Cruelty can be defeated with tolerance and comprehension, if it doesn’t work the only mean will be terroristic actions. Papatakis makes a crystalline clear statement here: the actions of a  terroristic movement are justified by the events and by a right fight for freedom. Another point of discomfort for the audience of the mid 70’s dealing with daily exposure to terroristic attacks all around the world.
Another interesting aspect of the film,  it’s his political attack to everybody; its essential anarchist point of view. Papatakis political credo can be summarized as in the following. The right wing government is a regime using military to oppress people and to cover secret operations, spying on citizens to control their actions. The left wing opponents are nothing less even worse, secretly dealing with the others, secluded in their high class lounge, snob and convinced that they are the unique depositary of culture or what is right for the masses; they lost contact with the very same those; they can’t understand their needs anymore. Activists are fighting a war, but they are divided, they have different ambitions and can be corrupted by money or success in case they should achieve it. Artists sold their soul to business.
Galai has been asked to perform in a movie, only during the test, she’ll realize that it’s a pornographic venture masked as art. She will have to undress in front of a Bunuel’s movie poster, and while expert viewers will immediately recognize La phantome de la liberté; Galai will suffer the humiliation to be verbally assaulted by the producer, that consider like garbage Hamdias’ art and movies.
Love and fight seems to be for Papatakis the only ways to change society; but even those can probably lead to tragic end.
Bunuel is a source of inspiration for Papatakis, since the dinner and screening Galai attends later, very much reminds us of the dinners of Le charme decrete de la bourgeoise or the above mentioned title, even if Papatakis’ lacks the light grimace of Bunuel’s touch.
The movie had a difficult life and has been little seen, due to its explicit content and the mentioned shocking images. It was released in Italy under the title Tortura (Torture) in 1979, but vanished until now. According to some sources, the same occurred in France where the movie was released only in 2005. The DVD edition carries the logo Cult 70 and has been released by Mosaico Media. The image is 1.85:1, 4:3, and the master while a digital one, has been made from a beat up, worn out 35mm positive print, full of jumps, scratches, dirts and specks of any sort and kind. The only language is Italian and the extras are a meagre poster gallery. The edition has been limited to 999 units, each of one is individually numbered. While being probably a little more than a bootleg, it’s the only way to watch at the movie for the time being, since a DVD is not available even in France, where official distributor Shellac has a video on demand option on their site that should have a better source material in its original language. I’ve mailed Shellac with some questions and I’m waiting for an answer; an update of this post with further information will be available soon.  

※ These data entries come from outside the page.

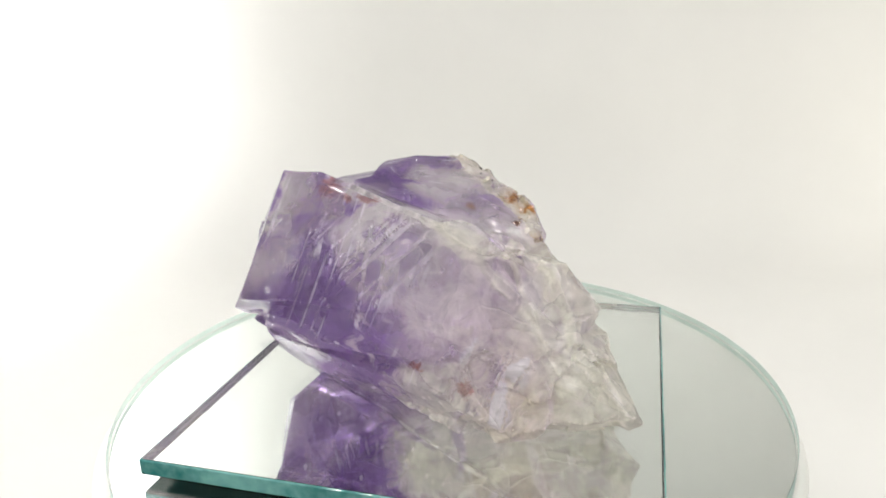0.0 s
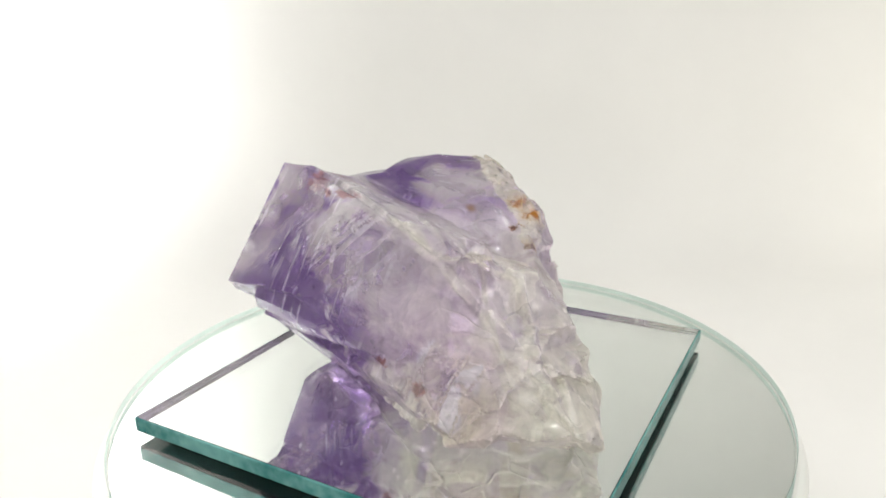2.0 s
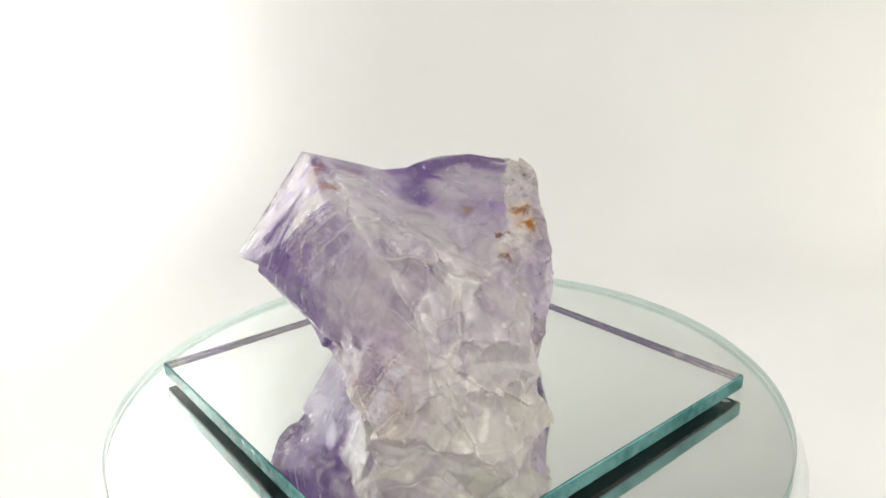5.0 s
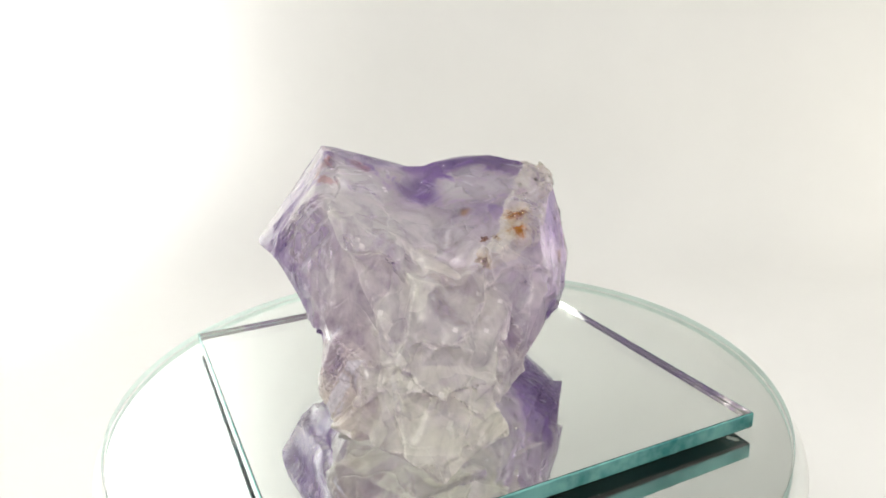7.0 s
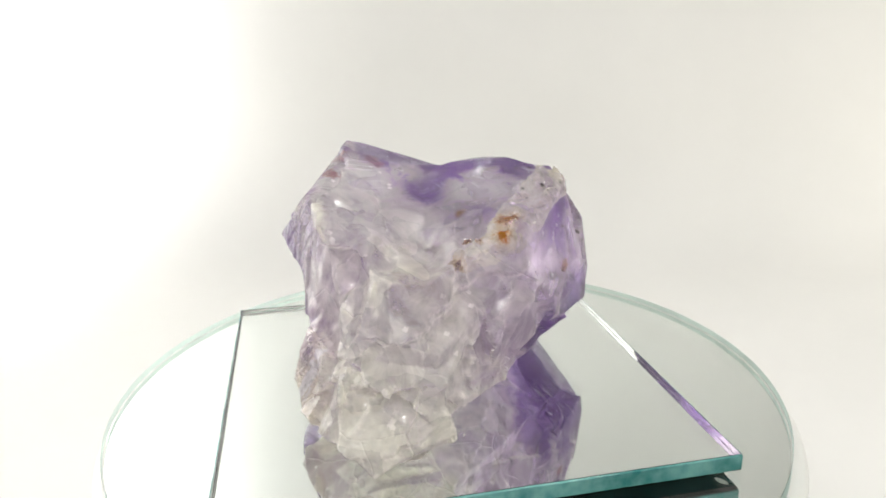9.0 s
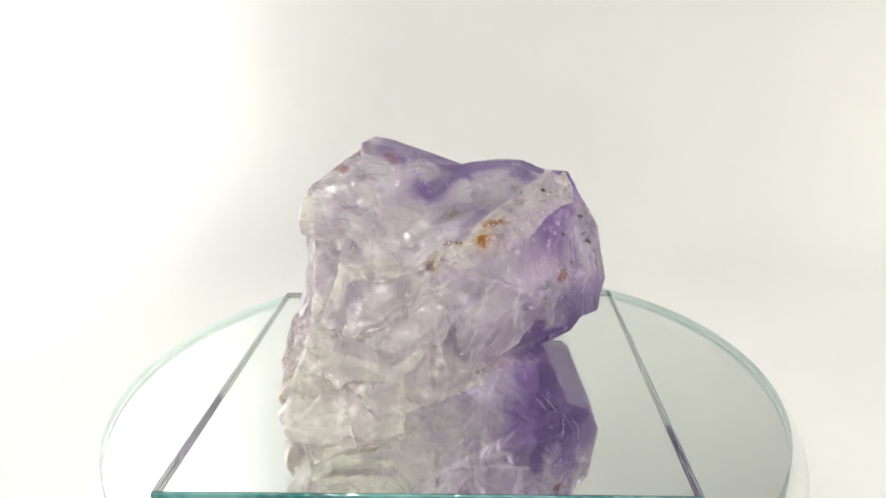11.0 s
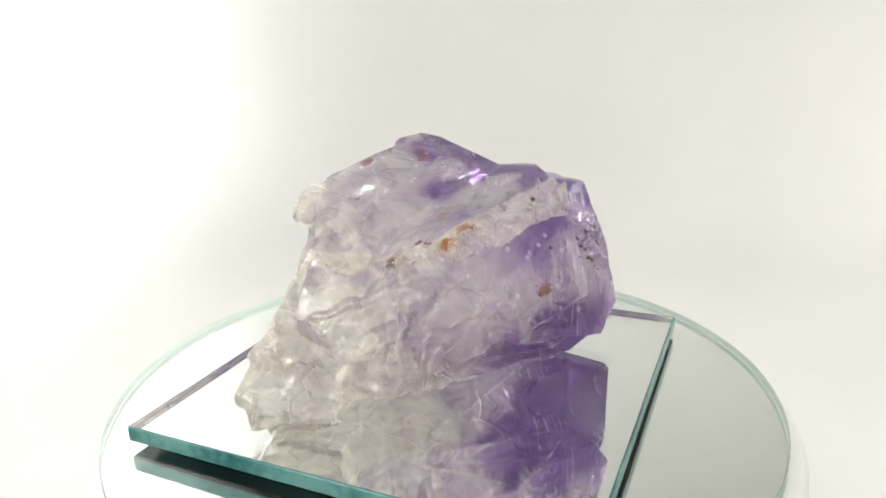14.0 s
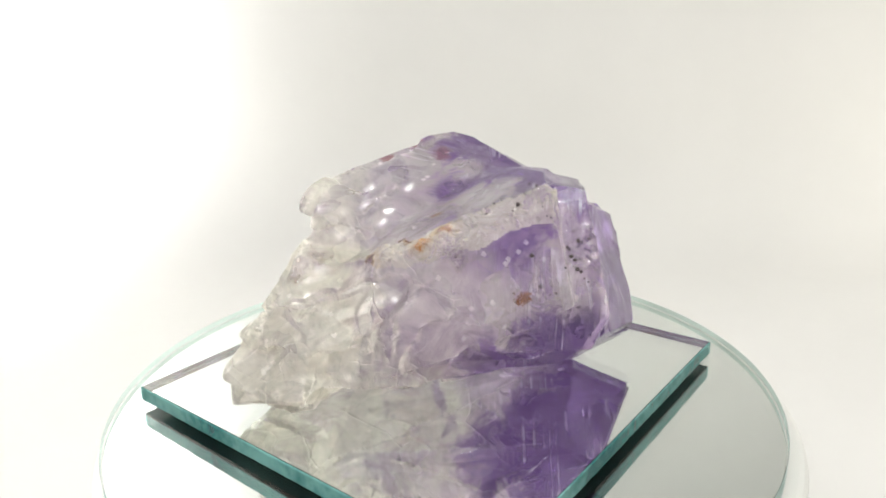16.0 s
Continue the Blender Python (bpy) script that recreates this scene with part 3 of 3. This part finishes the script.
# dark mineral grains on the second point: place and size
GRAINS = [(0.134, 0.291, 0.631, 6.0), (0.131, 0.364, 0.629, 3.0), (0.133, 0.378, 0.605, 3.0), (0.127, 0.389, 0.599, 3.0), (0.033, 0.435, 0.536, 3.0), (0.045, 0.453, 0.51, 6.0), (0.033, 0.482, 0.516, 4.0), (0.099, 0.414, 0.527, 2.0), (0.066, 0.424, 0.493, 5.0), (0.068, 0.432, 0.487, 4.0), (0.077, 0.441, 0.469, 6.0), (0.08, 0.452, 0.46, 5.0), (0.074, 0.466, 0.463, 3.0)]
MORE_GRAINS = [(0.092, 0.463, 0.436, 7.0), (0.09, 0.474, 0.429, 5.0), (0.085, 0.483, 0.407, 3.0), (0.077, 0.494, 0.394, 3.0), (0.128, 0.436, 0.45, 3.0), (0.172, 0.346, 0.492, 6.0), (0.186, 0.331, 0.47, 4.0), (0.177, 0.373, 0.401, 5.0), (0.158, 0.416, 0.378, 4.0), (0.167, 0.401, 0.376, 3.0), (-0.079, 0.233, 0.66, 3.0), (-0.056, 0.257, 0.662, 3.0)]
rng = random.Random(5)
CRUST_GRAINS = [(-0.013, 0.283, 0.661, 4.0), (0.071, 0.219, 0.626, 3.0), (0.133, 0.217, 0.628, 4.0), (0.109, 0.305, 0.658, 3.0), (0.172, 0.207, 0.606, 4.0), (0.17, 0.288, 0.622, 3.0), (0.019, 0.315, 0.664, 4.0)]
for x, y, z, s in GRAINS + MORE_GRAINS + CRUST_GRAINS:
    bm = bmesh.new()
    bmesh.ops.create_icosphere(bm, subdivisions=2, radius=0.00008 * s)
    for v in bm.verts:
        v.co *= rng.uniform(0.75, 1.2)
        v.co += Vector((x, y, z)) * U
    part("mineral_grain", bm, M_SPECK, crystal, "dark brown iron mineral grain")


def motions():
    """Everything on the table turns with it about the upright axis."""
    times = [i * 1.0 for i in range(17)]
    for ob, m in ((turntable, pose(0, 0, 0)), (round_mirror, pose(0.0092 * U, -0.0126 * U, 0)),
                  (square_mirror, pose(0.0045 * U, -0.0351 * U, 0, 0, 0, 209.461 - 45)), (crystal, pose(0, 0, 0.0003))):
        axis = pose(0, 0, 0) if ob is crystal else pose(-0.005 * U, 0.008 * U, 0)
        walk(ob, [(t, axis @ pose(0, 0, 0, 0, 0, spin(t)) @ m) for t in times])


motions()
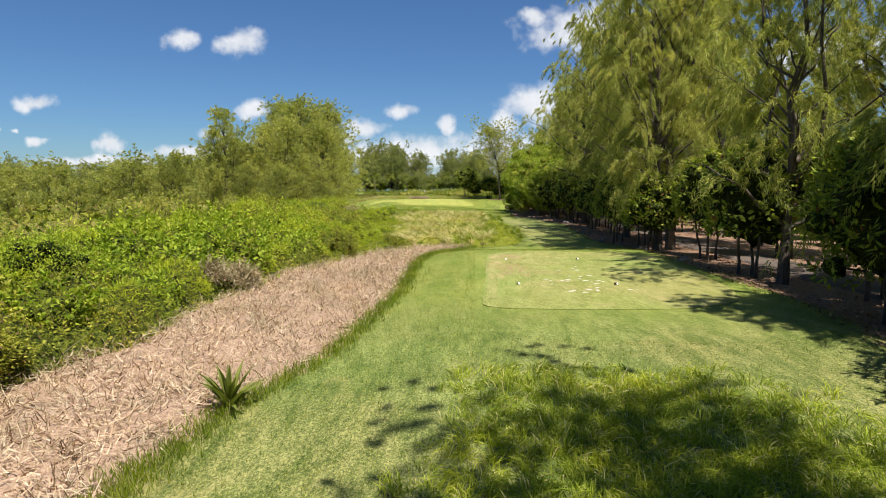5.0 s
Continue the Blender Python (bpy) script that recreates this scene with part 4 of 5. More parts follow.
plant_out(feather, fringe + [b for k, b in enumerate(bushes) if k % 5 < 3], "bushes in the undergrowth")
plant_out(olive, [b for k, b in enumerate(bushes) if k % 5 > 2], "bushes in the undergrowth")
carpet = []
while len(carpet) < 100:
    y = rng.uniform(44, 235)
    x = float(np.interp(y, LEFT_Y, LEFT_X)) - 9 - rng.random() ** 1.25 * 66
    if all(math.hypot(x - a[0], y - a[1]) > 2.6 for a in carpet):
        carpet.append((x, y, rng.uniform(1.2, 2.1)))
plant_out(sh_d, carpet + [(rng.uniform(-20, 14), rng.uniform(211, 222), rng.uniform(.7, 1.1)) for _ in range(10)] +
          [(rng.uniform(-26, 24), rng.uniform(224, 306), rng.uniform(1.2, 2.0)) for _ in range(34)], "low salt scrub")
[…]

Nikos Papatakis passed way December 2010. He was a less prominent figure in French cinema than other more celebrated directors and artists.
Trying to defeat the establishment, he immersed in the depths of the human soul, where sunk are desires and instincts that can be exploited in the wrong way by the richer over the poorer. He always fought for his ideals, and his movies will remain as provocative and shocking as they were many years ago.